The Architecture of The Between advances a bold but disciplined thesis: that these sites were not merely ritual centers or symbolic monuments, but interfaces—threshold structures designed to engage a deeper layer of reality. Ancient traditions described this layer in many ways: as spirit, as the unseen world, as the realm of the gods, as the field of consciousness underlying all things. Modern culture has largely dismissed these descriptions as metaphor or myth. This book asks whether that dismissal was premature.
Moving from Chaco Canyon to Tiwanaku, from Göbekli Tepe to Hayu Marca, and from the Hopi sipapu to the great sanctuaries of the Old World, Phillip Butler traces a recurring pattern embedded in stone, story, and symbol. Drawing on archaeology, comparative mythology, physics, shamanic testimony, and contemporary dialogue theory, he argues that humanity’s spiritual traditions may not represent competing belief systems, but localized doorways into a shared geometry of encounter.

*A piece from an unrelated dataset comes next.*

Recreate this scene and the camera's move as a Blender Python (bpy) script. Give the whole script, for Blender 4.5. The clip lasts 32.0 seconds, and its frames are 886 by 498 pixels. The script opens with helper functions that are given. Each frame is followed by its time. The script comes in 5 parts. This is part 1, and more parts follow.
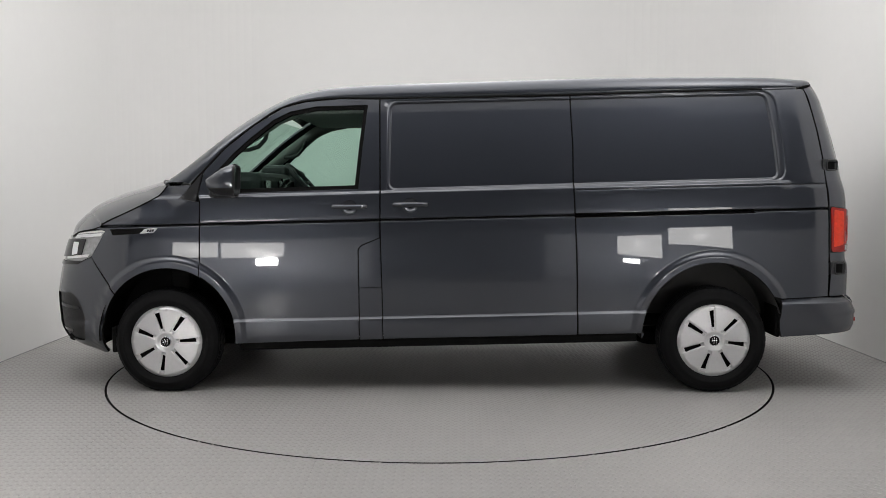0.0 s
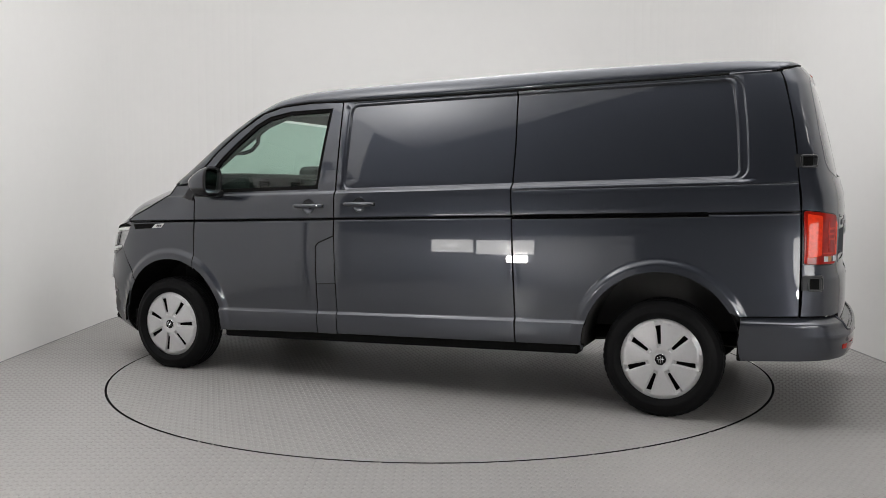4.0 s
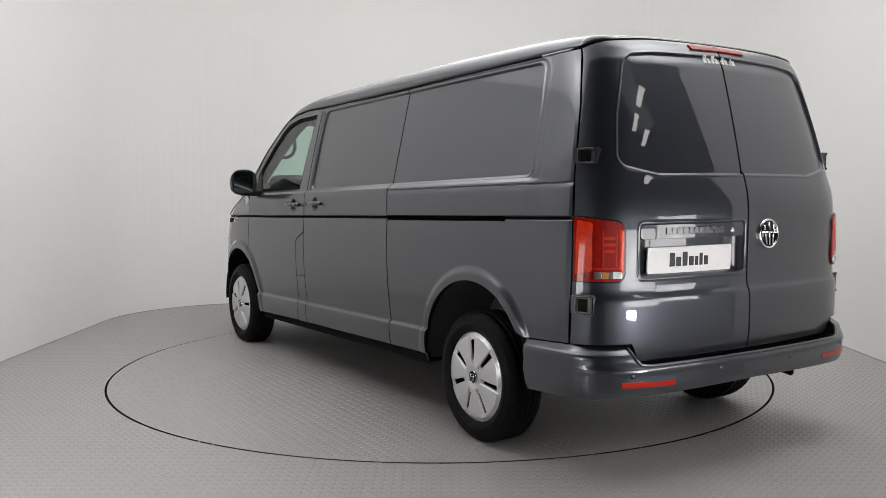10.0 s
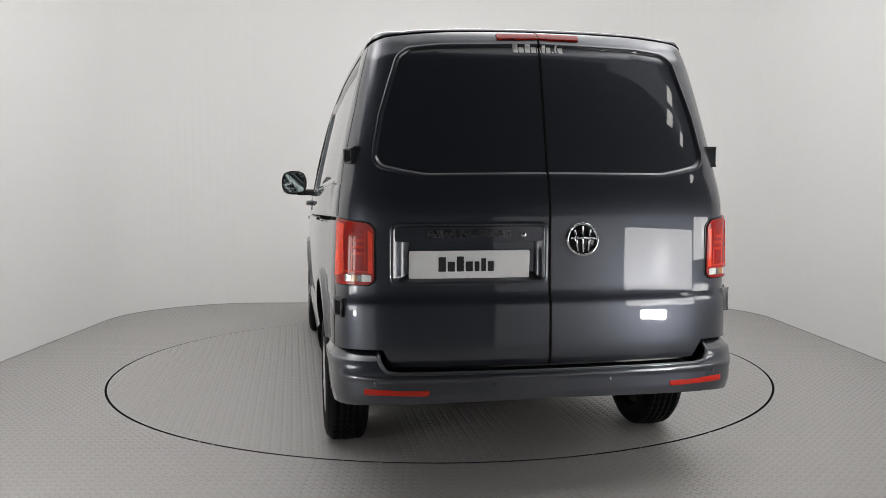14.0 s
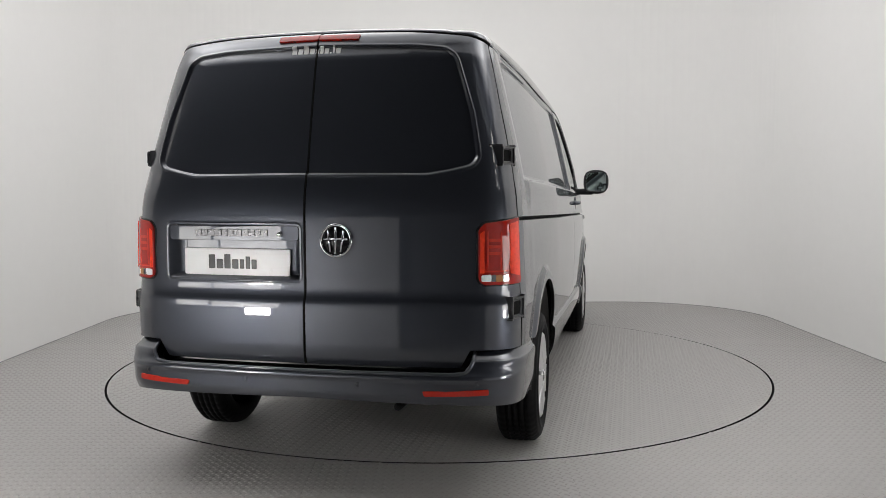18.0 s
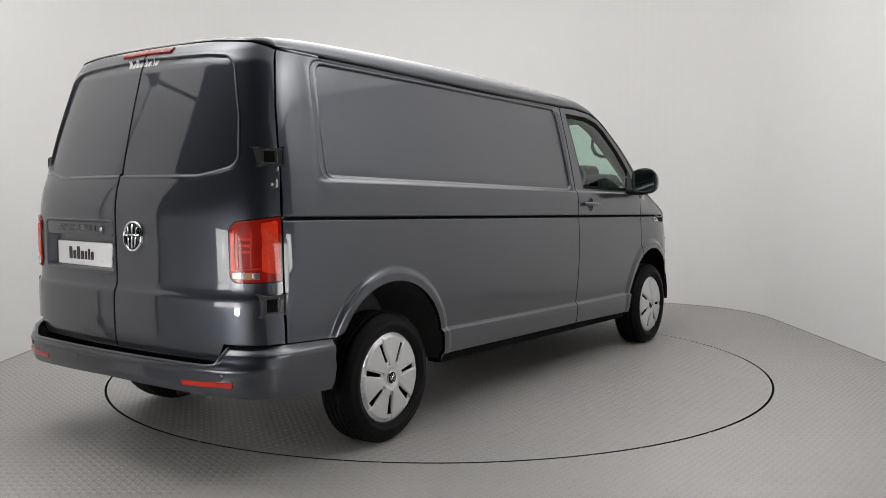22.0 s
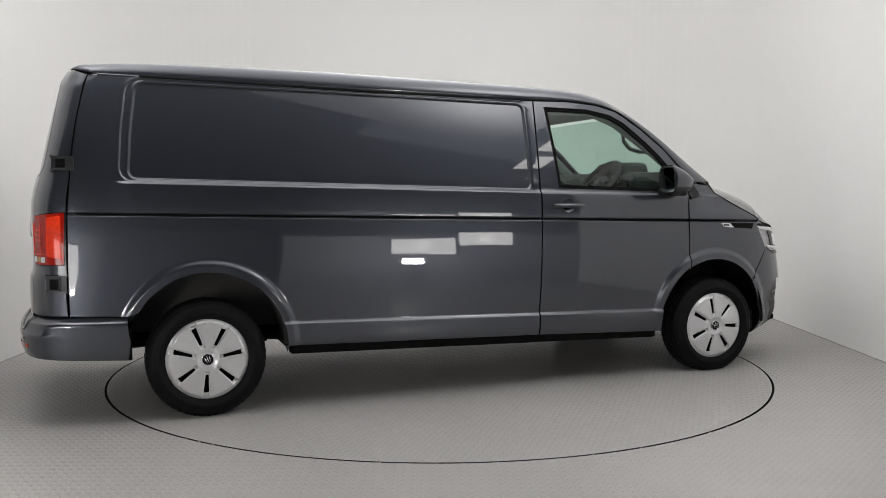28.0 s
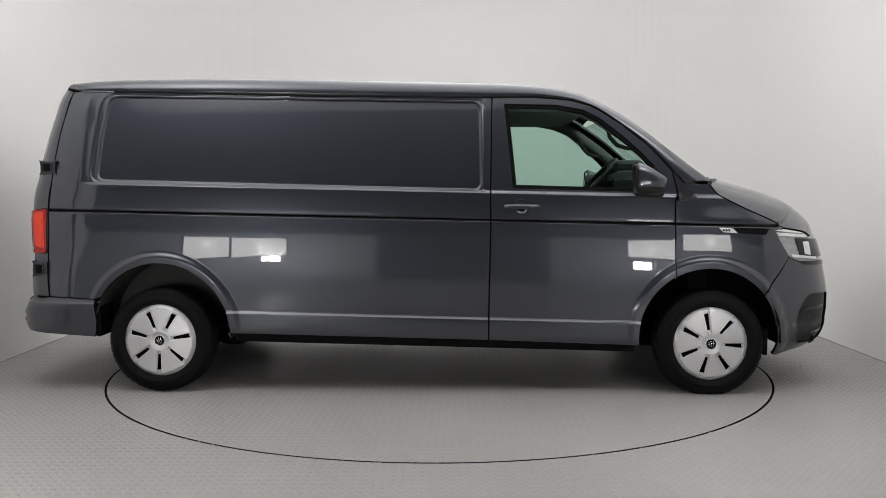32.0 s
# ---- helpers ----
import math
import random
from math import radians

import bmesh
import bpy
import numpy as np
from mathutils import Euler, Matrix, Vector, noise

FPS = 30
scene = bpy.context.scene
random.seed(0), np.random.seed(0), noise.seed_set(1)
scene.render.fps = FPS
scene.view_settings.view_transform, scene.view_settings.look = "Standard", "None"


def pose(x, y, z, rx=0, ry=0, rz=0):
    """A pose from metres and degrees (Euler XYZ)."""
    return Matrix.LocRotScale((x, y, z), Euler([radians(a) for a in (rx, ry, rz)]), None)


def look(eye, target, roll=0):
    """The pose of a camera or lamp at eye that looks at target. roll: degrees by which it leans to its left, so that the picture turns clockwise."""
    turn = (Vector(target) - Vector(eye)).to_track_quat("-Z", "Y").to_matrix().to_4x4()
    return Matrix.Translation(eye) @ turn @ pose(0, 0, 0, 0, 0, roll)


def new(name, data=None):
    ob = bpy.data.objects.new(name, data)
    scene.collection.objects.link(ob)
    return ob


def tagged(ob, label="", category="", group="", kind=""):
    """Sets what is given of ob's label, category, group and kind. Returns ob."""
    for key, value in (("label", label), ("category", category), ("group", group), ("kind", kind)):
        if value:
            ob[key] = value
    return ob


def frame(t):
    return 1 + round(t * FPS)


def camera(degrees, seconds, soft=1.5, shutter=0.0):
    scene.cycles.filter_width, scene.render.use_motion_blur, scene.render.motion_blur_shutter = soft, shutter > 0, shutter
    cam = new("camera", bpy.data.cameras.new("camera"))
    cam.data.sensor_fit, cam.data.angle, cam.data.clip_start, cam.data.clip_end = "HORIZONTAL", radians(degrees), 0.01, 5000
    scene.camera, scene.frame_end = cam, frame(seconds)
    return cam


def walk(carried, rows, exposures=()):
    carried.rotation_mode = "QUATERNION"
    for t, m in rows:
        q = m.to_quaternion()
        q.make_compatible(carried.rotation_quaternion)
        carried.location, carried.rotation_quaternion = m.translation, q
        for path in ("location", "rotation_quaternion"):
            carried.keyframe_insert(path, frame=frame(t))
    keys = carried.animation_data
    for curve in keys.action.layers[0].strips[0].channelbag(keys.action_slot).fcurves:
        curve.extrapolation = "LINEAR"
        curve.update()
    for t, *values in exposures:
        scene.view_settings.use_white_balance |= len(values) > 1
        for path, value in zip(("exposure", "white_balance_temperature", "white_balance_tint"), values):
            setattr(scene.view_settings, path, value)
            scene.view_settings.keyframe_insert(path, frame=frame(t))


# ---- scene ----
# The lens and the camera, which stands still on its tripod.
cam = camera(54.92, 32.0, soft=0.5)
EYE = pose(0, -6.126, 1.265, 90 - 4.03, 0.141, -0.238)
walk(cam, [(0, EYE), (32, EYE)])

# ---- light ----
world = bpy.data.worlds.new("hall_air")
scene.world = world
world.use_nodes = True
world.node_tree.nodes["Background"].inputs[0].default_value = (0.75, 0.78, 0.85, 1)
world.node_tree.nodes["Background"].inputs[1].default_value = 0.02


def area_lamp(name, eye, target, size_x, size_y, watts, colour=(1.0, 1.0, 1.0)):
    data = bpy.data.lights.new(name, "AREA")
    data.shape, data.size, data.size_y, data.energy, data.color = "RECTANGLE", size_x, size_y, watts, colour
    ob = new(name, data)
    ob.matrix_world = look(eye, target)
    return ob


# a weak fill lamp added in the dark hall; the studio is lit by its glowing ceiling and by the lamps beside the camera
area_lamp("hall_fill_lamp", (5.5, -5.2, 4.9), (5.5, -5.2, 0), 5.0, 1.0, 5, (0.92, 0.96, 1.0))

# ---- materials ----


def material(name, colour, rough=0.5, metal=0.0, coat=0.0, vary=0.12, scale=6.0, bump=0.0, bump_scale=200.0, spec=0.5,
             rough_vary=0.1, glow=0.0, transmit=0.0, alpha=1.0, ior=1.45):
    """A surface with two scales of uneven tone, uneven gloss and, where wanted, a fine relief."""
    m = bpy.data.materials.new(name)
    m.use_nodes = True
    nt = m.node_tree
    b = nt.nodes["Principled BSDF"]
    tc = nt.nodes.new("ShaderNodeTexCoord")

    def noise_at(s, detail):
        n = nt.nodes.new("ShaderNodeTexNoise")
        n.inputs["Scale"].default_value, n.inputs["Detail"].default_value = s, detail
        nt.links.new(tc.outputs["Object"], n.inputs["Vector"])
        return n
    big, fine = noise_at(scale, 3), noise_at(scale * 14, 4)
    add = nt.nodes.new("ShaderNodeMath")
    add.operation = "ADD"
    nt.links.new(big.outputs["Fac"], add.inputs[0])
    nt.links.new(fine.outputs["Fac"], add.inputs[1])
    ramp = nt.nodes.new("ShaderNodeMapRange")
    ramp.inputs["From Min"].default_value, ramp.inputs["From Max"].default_value = 0.6, 1.4
    ramp.inputs["To Min"].default_value, ramp.inputs["To Max"].default_value = 1 - vary, 1 + vary
    nt.links.new(add.outputs[0], ramp.inputs["Value"])
    mul = nt.nodes.new("ShaderNodeVectorMath")
    mul.operation = "SCALE"
    mul.inputs[0].default_value = colour
    nt.links.new(ramp.outputs[0], mul.inputs["Scale"])
    nt.links.new(mul.outputs["Vector"], b.inputs["Base Color"])
    rr = nt.nodes.new("ShaderNodeMapRange")
    rr.inputs["From Min"].default_value, rr.inputs["From Max"].default_value = 0.3, 0.7
    rr.inputs["To Min"].default_value, rr.inputs["To Max"].default_value = rough * (1 - rough_vary), rough * (1 + rough_vary)
    nt.links.new(big.outputs["Fac"], rr.inputs["Value"])
    nt.links.new(rr.outputs[0], b.inputs["Roughness"])
    b.inputs["Metallic"].default_value = metal
    b.inputs["Coat Weight"].default_value = coat
    b.inputs["Coat Roughness"].default_value = 0.02
    b.inputs["Specular IOR Level"].default_value = spec
    b.inputs["Transmission Weight"].default_value = transmit
    b.inputs["IOR"].default_value = ior
    if glow:
        b.inputs["Emission Color"].default_value = (*colour, 1)
        b.inputs["Emission Strength"].default_value = glow
    if bump:
        g = noise_at(bump_scale, 2)
        bp = nt.nodes.new("ShaderNodeBump")
        bp.inputs["Strength"].default_value, bp.inputs["Distance"].default_value = bump, 0.002
        nt.links.new(g.outputs["Fac"], bp.inputs["Height"])
        nt.links.new(bp.outputs[0], b.inputs["Normal"])
    return m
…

If religions appear contradictory, it may be because we have focused on the doors rather than the chamber they open into. What looks like opposition at the threshold dissolves when examined at the level of structure. The sacred, in this framing, is not owned by any culture or prophet; it is an underlying architecture that receives every sincere approach and rearranges it into coherence.

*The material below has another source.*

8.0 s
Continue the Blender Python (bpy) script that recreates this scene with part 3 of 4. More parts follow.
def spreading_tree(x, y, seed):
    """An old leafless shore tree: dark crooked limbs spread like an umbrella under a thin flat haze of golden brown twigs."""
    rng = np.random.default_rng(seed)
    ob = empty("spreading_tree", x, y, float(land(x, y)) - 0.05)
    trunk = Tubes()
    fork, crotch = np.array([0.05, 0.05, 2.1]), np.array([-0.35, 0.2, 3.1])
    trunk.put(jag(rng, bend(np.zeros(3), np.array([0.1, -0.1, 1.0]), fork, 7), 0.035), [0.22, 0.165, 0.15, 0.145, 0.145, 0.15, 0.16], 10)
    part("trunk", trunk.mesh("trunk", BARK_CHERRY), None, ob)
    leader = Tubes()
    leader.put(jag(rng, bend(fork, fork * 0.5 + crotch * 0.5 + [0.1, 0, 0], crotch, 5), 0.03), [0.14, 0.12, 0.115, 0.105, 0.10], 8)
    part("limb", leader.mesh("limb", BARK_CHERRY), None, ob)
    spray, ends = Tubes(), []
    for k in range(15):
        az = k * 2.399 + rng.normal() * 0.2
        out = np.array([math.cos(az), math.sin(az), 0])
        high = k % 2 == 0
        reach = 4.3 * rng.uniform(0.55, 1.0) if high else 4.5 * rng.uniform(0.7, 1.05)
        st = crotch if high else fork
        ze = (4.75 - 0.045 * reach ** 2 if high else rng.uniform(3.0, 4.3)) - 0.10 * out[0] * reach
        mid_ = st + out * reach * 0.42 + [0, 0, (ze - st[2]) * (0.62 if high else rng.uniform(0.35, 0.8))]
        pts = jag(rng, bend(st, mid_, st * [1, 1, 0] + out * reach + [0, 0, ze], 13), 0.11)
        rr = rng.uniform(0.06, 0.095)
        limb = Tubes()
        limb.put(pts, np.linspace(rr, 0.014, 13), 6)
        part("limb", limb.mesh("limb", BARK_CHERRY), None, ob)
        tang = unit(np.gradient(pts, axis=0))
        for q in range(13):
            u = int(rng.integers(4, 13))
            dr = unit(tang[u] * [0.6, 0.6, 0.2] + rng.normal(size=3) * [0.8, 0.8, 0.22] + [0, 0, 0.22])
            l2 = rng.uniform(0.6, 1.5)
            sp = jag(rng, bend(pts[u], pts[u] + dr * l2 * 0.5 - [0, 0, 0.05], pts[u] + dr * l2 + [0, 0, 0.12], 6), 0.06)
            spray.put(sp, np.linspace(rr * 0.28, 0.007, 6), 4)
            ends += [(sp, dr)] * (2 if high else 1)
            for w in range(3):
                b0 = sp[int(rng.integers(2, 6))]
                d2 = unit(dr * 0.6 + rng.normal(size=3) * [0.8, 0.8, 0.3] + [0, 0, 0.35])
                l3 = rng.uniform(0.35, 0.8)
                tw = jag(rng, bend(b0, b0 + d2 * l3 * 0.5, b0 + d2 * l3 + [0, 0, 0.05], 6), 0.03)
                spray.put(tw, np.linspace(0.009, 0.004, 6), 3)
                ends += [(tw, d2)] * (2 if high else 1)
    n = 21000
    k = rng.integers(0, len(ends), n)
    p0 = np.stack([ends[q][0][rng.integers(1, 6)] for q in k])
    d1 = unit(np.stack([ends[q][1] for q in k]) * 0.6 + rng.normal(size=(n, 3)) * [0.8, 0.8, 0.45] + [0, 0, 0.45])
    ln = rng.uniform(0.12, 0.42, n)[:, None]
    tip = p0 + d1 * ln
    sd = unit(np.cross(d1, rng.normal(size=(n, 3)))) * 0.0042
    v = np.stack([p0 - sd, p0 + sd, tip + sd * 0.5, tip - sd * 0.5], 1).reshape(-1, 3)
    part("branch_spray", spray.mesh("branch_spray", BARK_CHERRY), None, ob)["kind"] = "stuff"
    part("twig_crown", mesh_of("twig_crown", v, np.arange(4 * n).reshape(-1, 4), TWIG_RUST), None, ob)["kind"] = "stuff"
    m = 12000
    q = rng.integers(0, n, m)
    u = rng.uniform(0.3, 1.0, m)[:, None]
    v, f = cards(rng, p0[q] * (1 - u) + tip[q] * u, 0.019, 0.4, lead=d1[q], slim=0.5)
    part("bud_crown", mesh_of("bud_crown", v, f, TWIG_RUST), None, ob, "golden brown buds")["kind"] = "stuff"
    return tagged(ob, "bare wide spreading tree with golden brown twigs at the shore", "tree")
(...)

This is not a book of dogma, nor a call to revive superstition. It is an inquiry into whether consciousness itself may function as a membrane between worlds, and whether ancient builders understood something about that membrane that we have forgotten. For readers interested in sacred architecture, consciousness studies, frontier philosophy, and the deep patterns beneath human history, The Architecture of The Between offers a unifying framework—one that suggests humanity did not outgrow the sacred. We simply lost the vocabulary to describe it.